Ce serait à mon avis chercher beaucoup trop loin que d’expliquer ce constat par des différences culturelles, voire linguistiques. Il reste que la manière de rendre compte des faits – die Berichterstattung – diffère: souci d’information complète d’un côté, information commentée de l’autre. En d’autres termes, et même si mon opinion couvre une réalité plus nuancée, le producteur d’information francophone estime utile d’aiguiller son lecteur vers une compréhension « correcte » des faite relatés, alors que son homologue alémanique estime son lecteur assez intelligent pour se faire sa propre idée.

Si les media n’ont pas, comme Le Temps, un journaliste franchement hostile à Israël dans leurs rangs, ils accueillent cependant volontiers des reportages peu favorables à Israël. Ainsi, une petite coterie d’anciens humanitaires et d’autres associés nostalgiques n’a pas digéré le licenciement de Pierre Krähenbühl de l’UNRWA ; elle lance dans Le Temps la théorie d’un complot ourdi entre autres par notre ministre des affaires étrangères Ignazio Cassis: le malheureux est plutôt bien disposé envers Israël, et cela déplaît souverainement au conseiller national Carlo Sommaruga qui, lui, omet expressément de mentionner dans la presse, et même à la RTS, qu’il préside le groupe parlementaire Suisse-Palestine ! Parlant de complot, ne serait-ce pas plutôt cette coterie qui œuvre en sous-main à ébranler la position d’un conseiller fédéral mal aimé?

La presse francophone ne s’intéresse pas aux votes des représentants suisses dans les instances internationales: elle n’a rien à dire sur le soutien (exceptionnellement l’abstention) suisse aux innombrables résolutions anti-israéliennes du Conseil onusien des droits de l’homme, ni sur le fameux « item 7 » faisant d’Israël un cas particulier à traiter chaque année. Elle n’a pas non plus été étonnée lorsque le délégué suisse à l’AG de l’OMS a soutenu une résolution politique mensongère anti-israélienne en novembre dernier ; ce délégué issu du département fédéral de l’Intérieur, ou plus vraisemblablement son patron Alain Berset s’est borné à une consultation rapide et superficielle de ses collègues compétents des affaires étrangères. En d’autres circonstances, on appellerait cela une faute grave, et on s’en étonnerait. Pas dans la presse romande.
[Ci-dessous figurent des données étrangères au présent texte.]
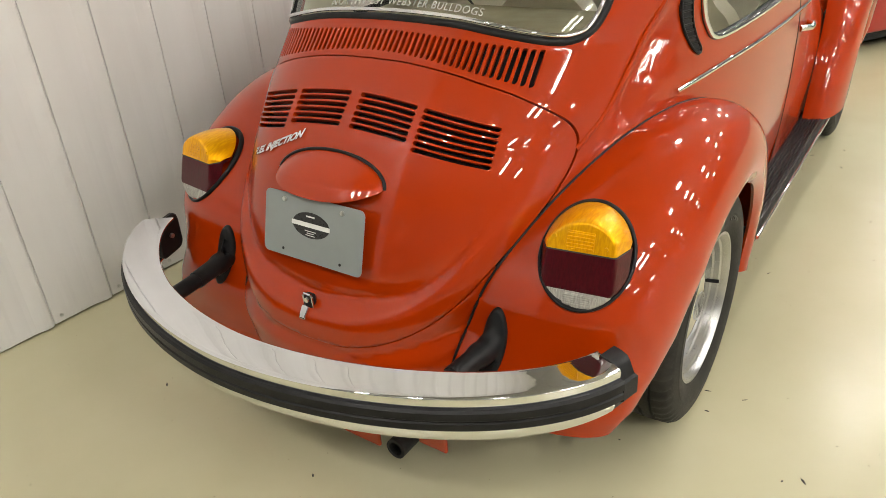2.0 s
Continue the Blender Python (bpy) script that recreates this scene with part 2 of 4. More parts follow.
def sheet(name, chart, outer, holes=(), grid=0.02, flange=0.012, step=None, roll=0.0018):
    """A curved panel: the chart's image of a flat outline with holes, with edges turned in by the flange."""
    step = step or grid
    loops = [dense(outer, step)] + [dense(h, step) for h in holes]
    pts, edges = [], []
    for lp in loops:
        s = len(pts)
        pts += lp
        edges += [(s + i, s + (i + 1) % len(lp)) for i in range(len(lp))]
    rim = np.array(pts)
    lo, hi = rim.min(0), rim.max(0)
    gx, gy = np.arange(lo[0] + grid * 0.5, hi[0], grid), np.arange(lo[1] + grid * 0.5, hi[1], grid)
    g = np.stack(np.meshgrid(gx, gy), -1).reshape(-1, 2)
    keep = inside_many(loops[0], g)
    for lp in loops[1:]:
        keep &= ~inside_many(lp, g)
    g = g[keep]
    far = np.ones(len(g), bool)
    for s in range(0, len(rim), 200):
        far &= (np.hypot(g[:, None, 0] - rim[None, s : s + 200, 0], g[:, None, 1] - rim[None, s : s + 200, 1]) > 0.4 * grid).all(1)
    pts = pts + [tuple(q) for q in g[far]]
    out = delaunay_2d_cdt([Vector(q) for q in pts], edges, [], 0, 1e-7)
    v2, faces = np.array([tuple(v) for v in out[0]]), np.array([f for f in out[2] if len(f) == 3])
    mid = v2[faces].mean(1)
    keep = inside_many(loops[0], mid)
    for lp in loops[1:]:
        keep &= ~inside_many(lp, mid)
    faces = faces[keep]
    verts, nors = chart(v2[:, 0], v2[:, 1])
    e1 = verts[faces[:, 1]] - verts[faces[:, 0]]
    e2 = verts[faces[:, 2]] - verts[faces[:, 0]]
    flip = (np.cross(e1, e2) * nors[faces[:, 0]]).sum(1) < 0
    faces[flip] = faces[flip][:, ::-1]
    count = {}
    for f in faces.tolist():
        for i in range(3):
            a, b = f[i], f[(i + 1) % 3]
            count[(a, b)] = count.get((a, b), 0) + 1
    border = [(a, b) for a, b in count if (b, a) not in count]
    V, F = verts.tolist(), faces.tolist()
    loops_n = [nors[i] for f in F for i in f]
    if flange:
        # panel edges: a small rolled radius, then the turned-in flange
        away = {}
        for a, b in border:
            e = verts[b] - verts[a]
            c = np.cross(e / (np.linalg.norm(e) + 1e-12), nors[a])
            for q in (a, b):
                away[q] = away.get(q, 0) + c
        rings = {}
        for q, c in away.items():
            c = c - nors[q] * c.dot(nors[q])
            c = c / (np.linalg.norm(c) + 1e-12)
            start = len(V)
            for out, down in ((0.38, 0.08), (0.71, 0.29), (0.92, 0.62), (1.0, 1.0)):
                V.append((verts[q] + c * roll * out - nors[q] * roll * down).tolist())
            V.append((verts[q] + c * roll - nors[q] * max(flange, roll * 1.2)).tolist())
            tilt = [nors[q]] + [nors[q] * math.cos(w) + c * math.sin(w) for w in (0.39, 0.79, 1.18, 1.57)] + [c]
            rings[q] = ([q, start, start + 1, start + 2, start + 3, start + 4], tilt)
        for a, b in border:
            (ia, ta), (ib, tb) = rings[a], rings[b]
            for k in range(5):
                F.append([ib[k], ia[k], ia[k + 1], ib[k + 1]])
                loops_n += [tb[k], ta[k], ta[k + 1], tb[k + 1]]
    used = sorted({i for f in F for i in f})
    remap = {o: i for i, o in enumerate(used)}
    me = bpy.data.meshes.new(name)
    me.from_pydata([V[i] for i in used], [], [[remap[i] for i in f] for f in F])
    for f in me.polygons:
        f.use_smooth = True
    me.normals_split_custom_set([tuple(n) for n in loops_n])
    return me


# ---- the car's body as one surface: heights along the middle line, rounded level slices ----
REAR = [(0.24, -0.668), (0.30, -0.682), (0.36, -0.694), (0.42, -0.702), (0.48, -0.704), (0.54, -0.700), (0.60, -0.692), (0.65, -0.681), (0.70, -0.667), (0.75, -0.646),
        (0.80, -0.620), (0.86, -0.580), (0.903, -0.548), (0.974, -0.486), (1.06, -0.402), (1.131, -0.336), (1.20, -0.262), (1.26, -0.190), (1.32, -0.100), (1.38, 0.020), (1.42, 0.130), (1.455, 0.270), (1.48, 0.45), (1.495, 0.65), (1.503, 0.90)]
NOSE = [(0.24, 2.90), (0.40, 3.02), (0.50, 3.03), (0.60, 2.98), (0.70, 2.86), (0.80, 2.64), (0.88, 2.36), (0.94, 2.08), (0.98, 1.92), (1.06, 1.86), (1.16, 1.76), (1.26, 1.65), (1.36, 1.50), (1.42, 1.38), (1.46, 1.27), (1.49, 1.19), (1.503, 1.14)]
WIDE = [(0.24, 0.640), (0.40, 0.652), (0.60, 0.664), (0.80, 0.666), (0.90, 0.664), (0.95, 0.660), (1.00, 0.654), (1.10, 0.649), (1.20, 0.640), (1.30, 0.605), (1.38, 0.54), (1.44, 0.455), (1.48, 0.35), (1.503, 0.14)]
MIDDLE = 1.10


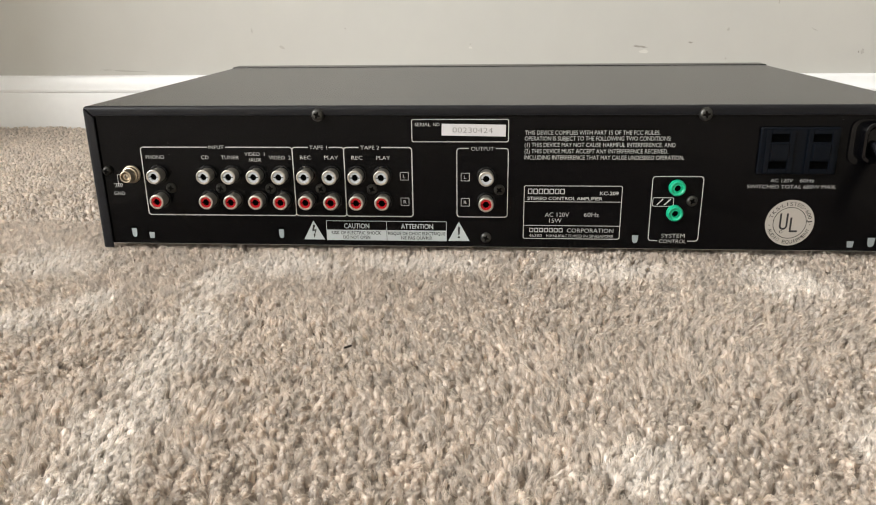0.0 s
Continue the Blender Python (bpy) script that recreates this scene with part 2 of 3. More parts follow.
def plate(points, lift=LIFT, bm=None):
    bm = bm or bmesh.new()
    f = bm.faces.new([bm.verts.new((x * MM, lift, z * MM)) for x, z in points])
    f.normal_update()
    if f.normal.y > 0:
        f.normal_flip()
    return bm


def letters(text, x0, x1, z0, height, bold=0.0, lift=LIFT):
    """Printed words: left, right, baseline and capital height in millimetres on the panel."""
    data = bpy.data.curves.new("letters", "FONT")
    data.body, data.size, data.offset, data.resolution_u = text, 1.0, bold, 3
    ob = bpy.data.objects.new("letters", data)
    scene.collection.objects.link(ob)
    bpy.context.view_layer.update()
    mesh = bpy.data.meshes.new_from_object(ob.evaluated_get(bpy.context.evaluated_depsgraph_get()))
    bpy.data.objects.remove(ob)
    bpy.data.curves.remove(data)
    bm = bmesh.new()
    bm.from_mesh(mesh)
    bpy.data.meshes.remove(mesh)
    xs = [v.co.x for v in bm.verts]
    low, high = min(xs), max(xs)
    cap = 0.729 + 2 * bold
    for v in bm.verts:
        v.co = ((x0 + (v.co.x - low) / (high - low) * (x1 - x0)) * MM, lift, (z0 + (v.co.y + bold) / cap * height) * MM)
    for f in bm.faces:
        f.normal_update()
        if f.normal.y > 0:
            f.normal_flip()
    return bm


# ---- the room ----
def structure(name, bm, mat, label, category):
    ob = tagged(part(name, bm, mat), label, category, kind="structure")
    ob.matrix_world = TURN
    return ob


wall_north = structure("wall_north", boxed(X0 - 0.1, X1 + 0.1, Y1, Y1 + 0.12, -0.1, ZC + 0.1), WALL, "warm off-white painted wall with small scuffs and chips", "wall")
structure("wall_south", boxed(X0, X1, Y0 - 0.12, Y0, -0.1, ZC), ROOM, "plain warm off-white painted wall", "wall")
structure("wall_east", boxed(X1, X1 + 0.12, Y0 - 0.1, Y1 - 0.001, -0.1, ZC + 0.1), ROOM, "plain warm off-white painted wall", "wall")
bm = bmesh.new()
for a in ((Y0, WY0, -0.1, ZC), (WY1, Y1 - 0.001, -0.1, ZC), (WY0, WY1, -0.1, WZ0), (WY0, WY1, WZ1, ZC)):
    box(bm, X0 - 0.12, X0, a[0], a[1], a[2], a[3])
structure("wall_west", bm, ROOM, "plain painted wall with a window opening", "wall")
# added out of view only to block window light from the wall's left
structure("shade_wall", boxed(-0.95, -0.80, 0.105, Y1 - 0.001, -0.1, ZC), ROOM, "plain short wall added out of view to shade the painted wall", "wall")
structure("ceiling", boxed(X0 - 0.1, X1 + 0.1, Y0 - 0.1, Y1 + 0.1, ZC, ZC + 0.1), CEIL, "plain white painted ceiling", "ceiling")
structure("floor", boxed(X0 - 0.1, X1 + 0.1, Y0 - 0.1, Y1, -0.06, -0.0052), BACKING, "beige carpet base under the cut pile", "carpet")
bm = bmesh.new()
for a in ((WY0, WY0 + 0.05, WZ0, WZ1), (WY1 - 0.05, WY1, WZ0, WZ1), (WY0 + 0.05, WY1 - 0.05, WZ0, WZ0 + 0.05), (WY0 + 0.05, WY1 - 0.05, WZ1 - 0.05, WZ1)):
    box(bm, X0 - 0.09, X0 - 0.04, a[0], a[1], a[2], a[3], 0.004)
window = structure("window_1", bm, TRIM, "white painted window frame", "window")
pane = part("pane", boxed(X0 - 0.068, X0 - 0.062, WY0 + 0.05, WY1 - 0.05, WZ0 + 0.05, WZ1 - 0.05), GLASS, window, "clear glass")
pane.visible_shadow = False

# skirting: moulded profile as (distance from the wall, height)
PROFILE = [(0.0, -0.008), (0.0135, -0.008), (0.0135, 0.0398), (0.0133, 0.0405), (0.0128, 0.0408), (0.0128, 0.0411), (0.0136, 0.0420), (0.0139, 0.0436), (0.0136, 0.0452),
           (0.0124, 0.0464), (0.0104, 0.0482), (0.0086, 0.0504), (0.0073, 0.0528), (0.0066, 0.0552), (0.0060, 0.0576), (0.0052, 0.0592), (0.0038, 0.0602), (0.0, 0.0605)]


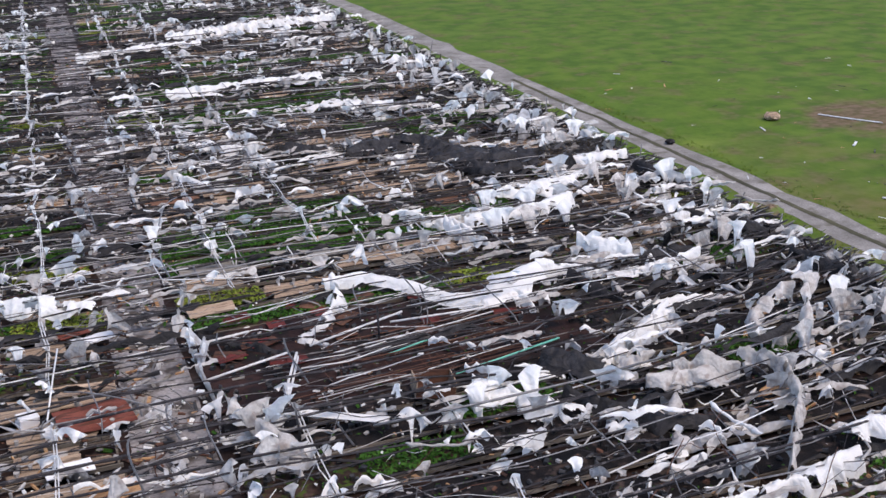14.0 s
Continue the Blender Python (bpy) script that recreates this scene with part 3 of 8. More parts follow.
def leaves(s, x0, x1, w, n, rg, size, h):
    for k in range(n):
        x, y = rg.uniform(x0, x1), rg.uniform(-w / 2, w / 2)
        z = h * (0.4 + 0.6 * rg.random()) * (0.75 + 0.5 * nz(x * 2.2, y * 2))
        e = Euler((rg.uniform(-0.8, 0.8), rg.uniform(-0.8, 0.8), rg.uniform(0, 6.28))).to_matrix()
        a = size * rg.uniform(0.6, 1.3)
        s.add([Vector((x, y, 0.3 + z)) + e @ Vector(q) * a for q in ((-1, 0, 0), (0, -0.5, 0.12), (1, 0, 0), (0, 0.5, 0.12))], [(0, 1, 2, 3)])


def pots(s, x0, x1, w, n, rg, knocked=0.5):
    for k in range(n):
        x, y, r = rg.uniform(x0, x1), rg.uniform(-w / 2, w / 2), rg.uniform(0.05, 0.1)
        m = Matrix.Translation((x, y, 0.36)) @ Matrix.Rotation(rg.uniform(0, 6.28), 4, "Z") @ Matrix.Rotation(1.5 if rg.random() < knocked else 0.0, 4, "X")
        ring = lambda rr, z: [m @ Vector((rr * math.cos(a * 1.0472), rr * math.sin(a * 1.0472), z)) for a in range(6)]
        s.add(ring(r * 0.7, -0.06) + ring(r, 0.09) + ring(r * 0.85, 0.07), [tuple(range(5, -1, -1))] + [(i, (i + 1) % 6, 6 + (i + 1) % 6, 6 + i) for i in range(6)] + [(6 + i, 6 + (i + 1) % 6, 12 + (i + 1) % 6, 12 + i) for i in range(6)] + [tuple(range(12, 18))])


def bed(seed, plan, Lb=11.9, w=1.25):
    """A low plant bench 12 m long: frame and legs, and stretches of bare boards, black cloth, pots and bedding plants."""
    rg = random.Random(seed)
    words = {"p": "bare plank stretches", "g": "rows of green bedding plants", "y": "yellow-green plants", "k": "scattered black pots", "c": "black ground cloth", "r": "reddish boards"}
    big = max(set(plan), key=plan.count)
    r = root("plant_bench", "low wrecked greenhouse bench with " + words[big], "plant bench", "benches in the greenhouse")
    fr = Shape()
    for sgn in (-1, 1):
        fr.box(Lb, 0.05, 0.12, Matrix.Translation((0, sgn * w / 2, 0.2)))
    for k in range(7):
        fr.box(0.06, w, 0.06, Matrix.Translation((-Lb / 2 + 0.1 + k * (Lb - 0.2) / 6, 0, 0.14)))
        for sgn in (-1, 1):
            fr.box(0.07, 0.07, 0.2, Matrix.Translation((-Lb / 2 + 0.1 + k * (Lb - 0.2) / 6, sgn * (w / 2 - 0.05), 0.1)))
    part("bench_frame", fr, WOOD_GREY, r)
    groups = {}
    n = len(plan)
    for i, kd in enumerate(plan):
        x0, x1 = -Lb / 2 + Lb * i / n, -Lb / 2 + Lb * (i + 1) / n
        s = groups.setdefault((i, kd), {"top": Shape(), "plant": Shape(), "pot": Shape()})
        if kd in "pr":
            for y in (-0.41, 0.0, 0.41):
                xa = x0 + rg.uniform(0, 0.5)
                xb = x1 - rg.uniform(0, 1.2)
                m = pose((xa + xb) / 2, y, 0.29 + rg.uniform(0, 0.03), rg.gauss(0, 3), 0, rg.gauss(0, 0.8))
                q = beam_shape(xb - xa, 0.38, 0.03, rg, bow=0.004)
                s.setdefault("planks", []).append([m @ Vector(p) for p in q.v])
                s["pf"] = q.f
            pots(s["pot"], x0, x1, w, int((x1 - x0) * 4), rg)
        else:
            o = rg.uniform(0, 90)
            s["top"].slab(lambda u, v: (x0 + u * (x1 - x0), (v - 0.5) * w * (1 + 0.05 * nz(o + u * 9)), 0.29 + 0.04 * nz(o + u * 7, v * 3)), int((x1 - x0) * 2) + 2, 4, 0.04)
            if kd in "gy":
                leaves(s["plant"], x0, x1, w, int((x1 - x0) * (420 if plan == "gggg" else 240)), rg, 0.085, 0.15)
            elif kd == "k":
                pots(s["pot"], x0, x1, w, int((x1 - x0) * 12), rg)
                leaves(s["plant"], x0, x1, w, int((x1 - x0) * 16), rg, 0.065, 0.14)
            else:
                pots(s["pot"], x0, x1, w, int((x1 - x0) * 5), rg)
                leaves(s["plant"], x0, x1, w, int((x1 - x0) * 5), rg, 0.06, 0.1)
    for (_, kd), s in groups.items():
        if kd in "pr":
            for vs in s["planks"]:
                q = Shape()
                q.add(vs, s["pf"])
                part("plank", q, {"p": PLANK, "r": PLANK_RED}[kd], r)
        else:
            part("bench_top", s["top"], BENCH_TOP if kd != "c" else MAT_BLACK, r)
        if s["plant"].v:
            tagged(part("foliage", s["plant"], {"y": LEAF_PALE}.get(kd, LEAF), r, "green bedding plants" if kd != "y" else "yellow-green plants"), kind="stuff")
        if s["pot"].v:
            tagged(part("potting_litter", s["pot"], POT if kd != "p" else POT_PALE, r, "small plant pots"), kind="stuff")
    return r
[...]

Pour résumer, la presse francophone suisse doit apprendre à séparer ses contenus factuels de ses contenus d’opinions sur le sujet Israël et le Moyen-Orient. Il n’est évidemment pas question d’attenter à la liberté de la presse, elle nous est trop précieuse. Il est ici question de présentation correcte des enjeux: parler des faits, creuser leurs tenants et aboutissants, et présenter séparément leur interprétation. A l’inverse, instrumentaliser, privilégier certains arguments et en omettre d’autres, ce n’est pas ma tasse de thé.